• **SHORT TASK**
Make an exact copy of the data below, leaving out every picture.

• **RECORDED INFORMATION**
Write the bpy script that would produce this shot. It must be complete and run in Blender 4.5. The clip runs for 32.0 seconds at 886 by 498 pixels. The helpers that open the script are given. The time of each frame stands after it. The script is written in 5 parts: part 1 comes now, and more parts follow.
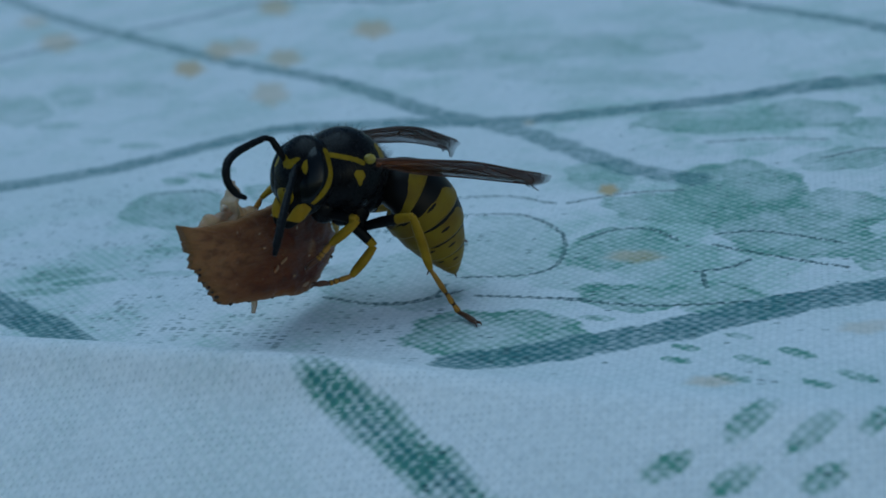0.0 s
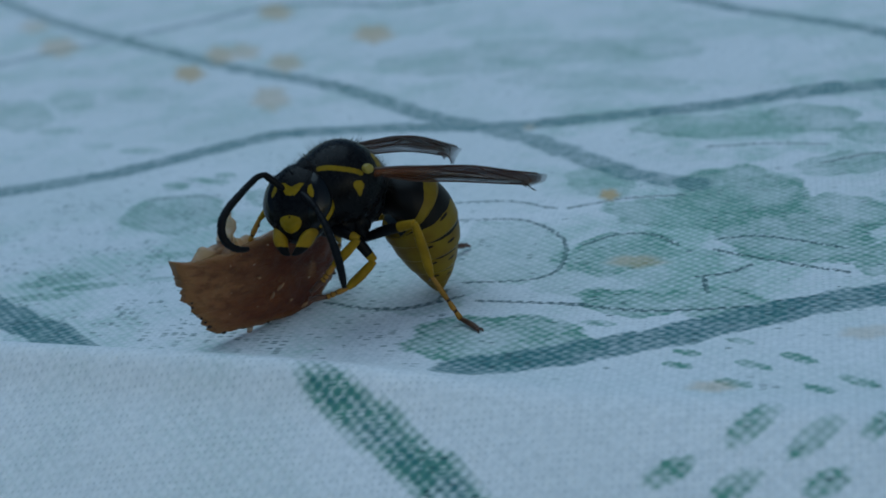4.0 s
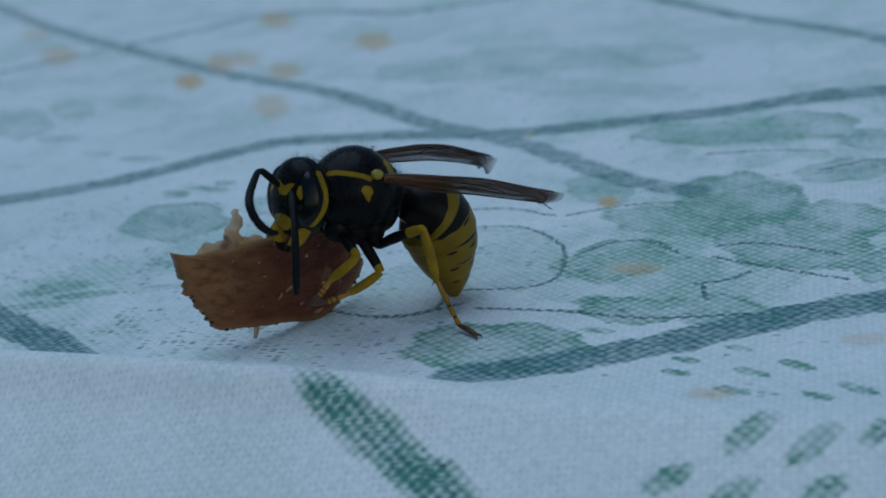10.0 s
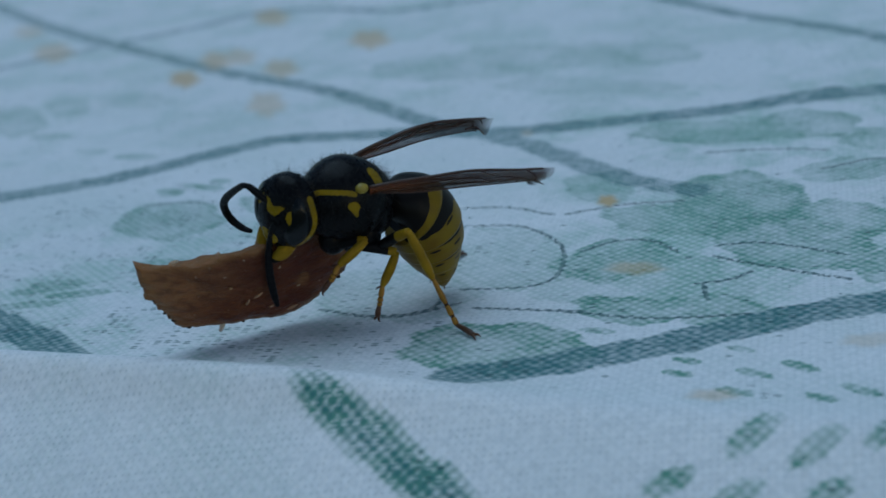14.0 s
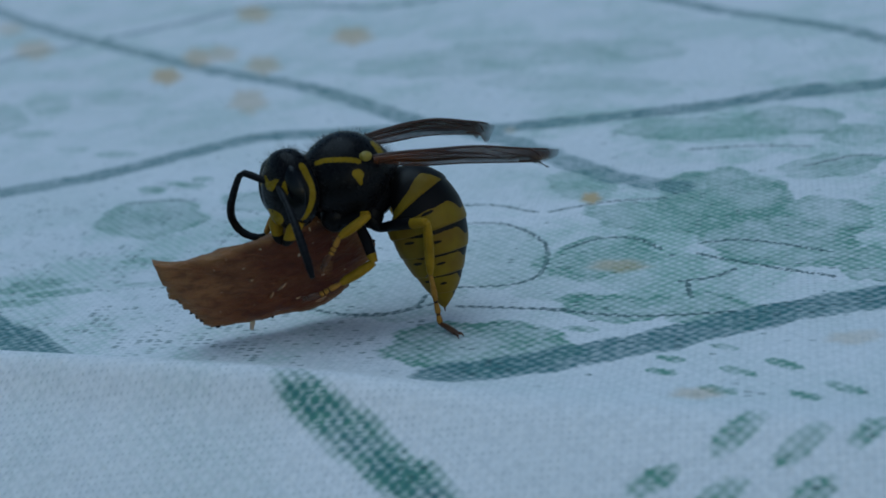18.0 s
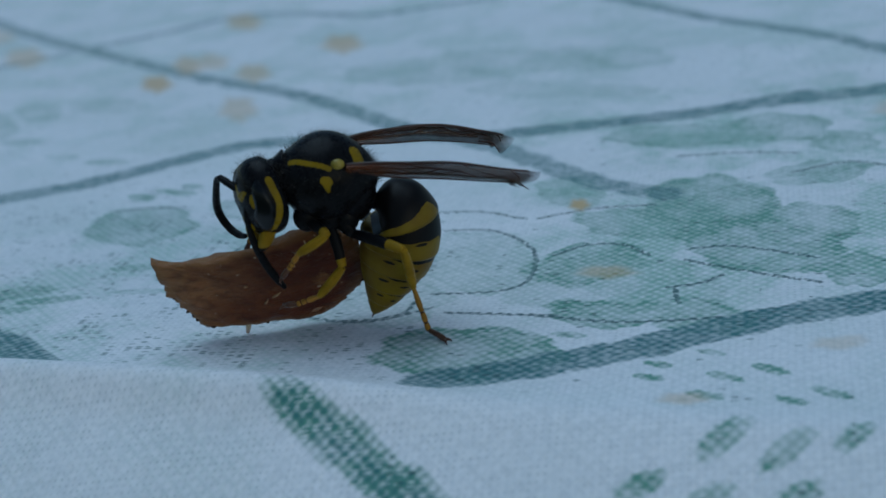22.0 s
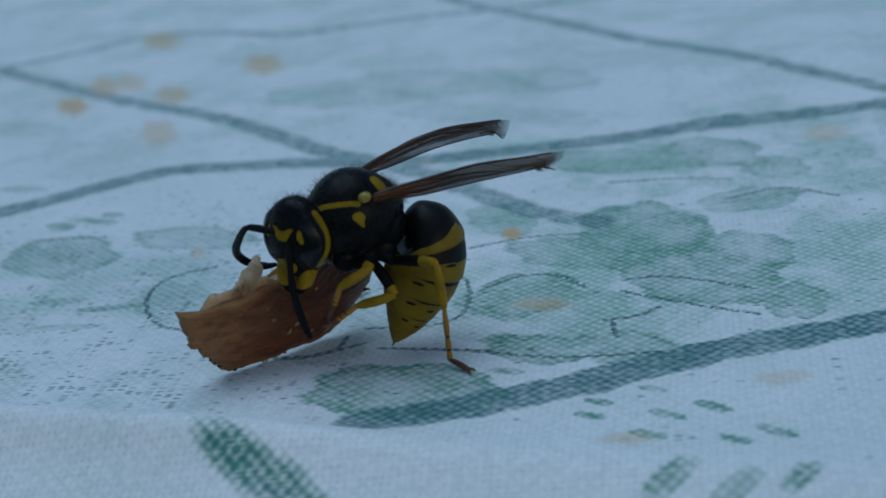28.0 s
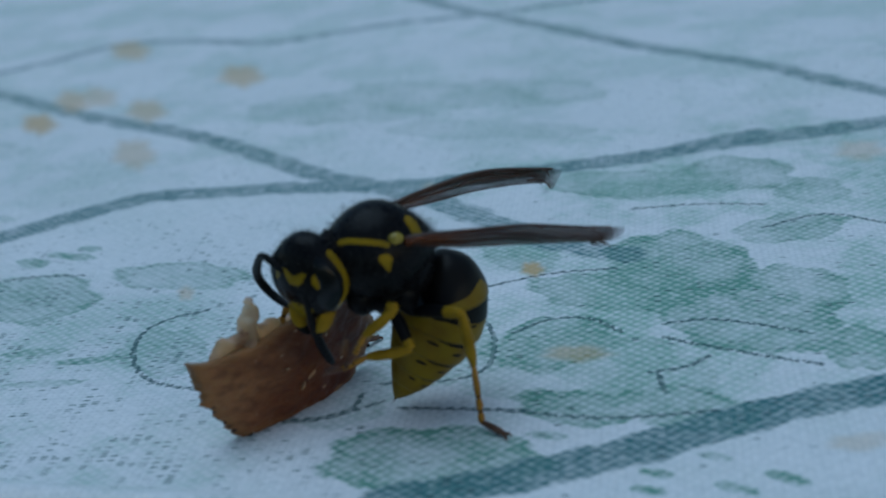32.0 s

• **RESPONSE FOR THIS EXERCISE**
Write the bpy script that would produce this shot. It must be complete and run in Blender 4.5. The clip runs for 32.0 seconds at 886 by 498 pixels. The helpers that open the script are given. The time of each frame stands after it. The script is written in 5 parts: part 1 comes now, and more parts follow.
0.0 s
4.0 s
10.0 s
14.0 s
18.0 s
22.0 s
28.0 s
32.0 s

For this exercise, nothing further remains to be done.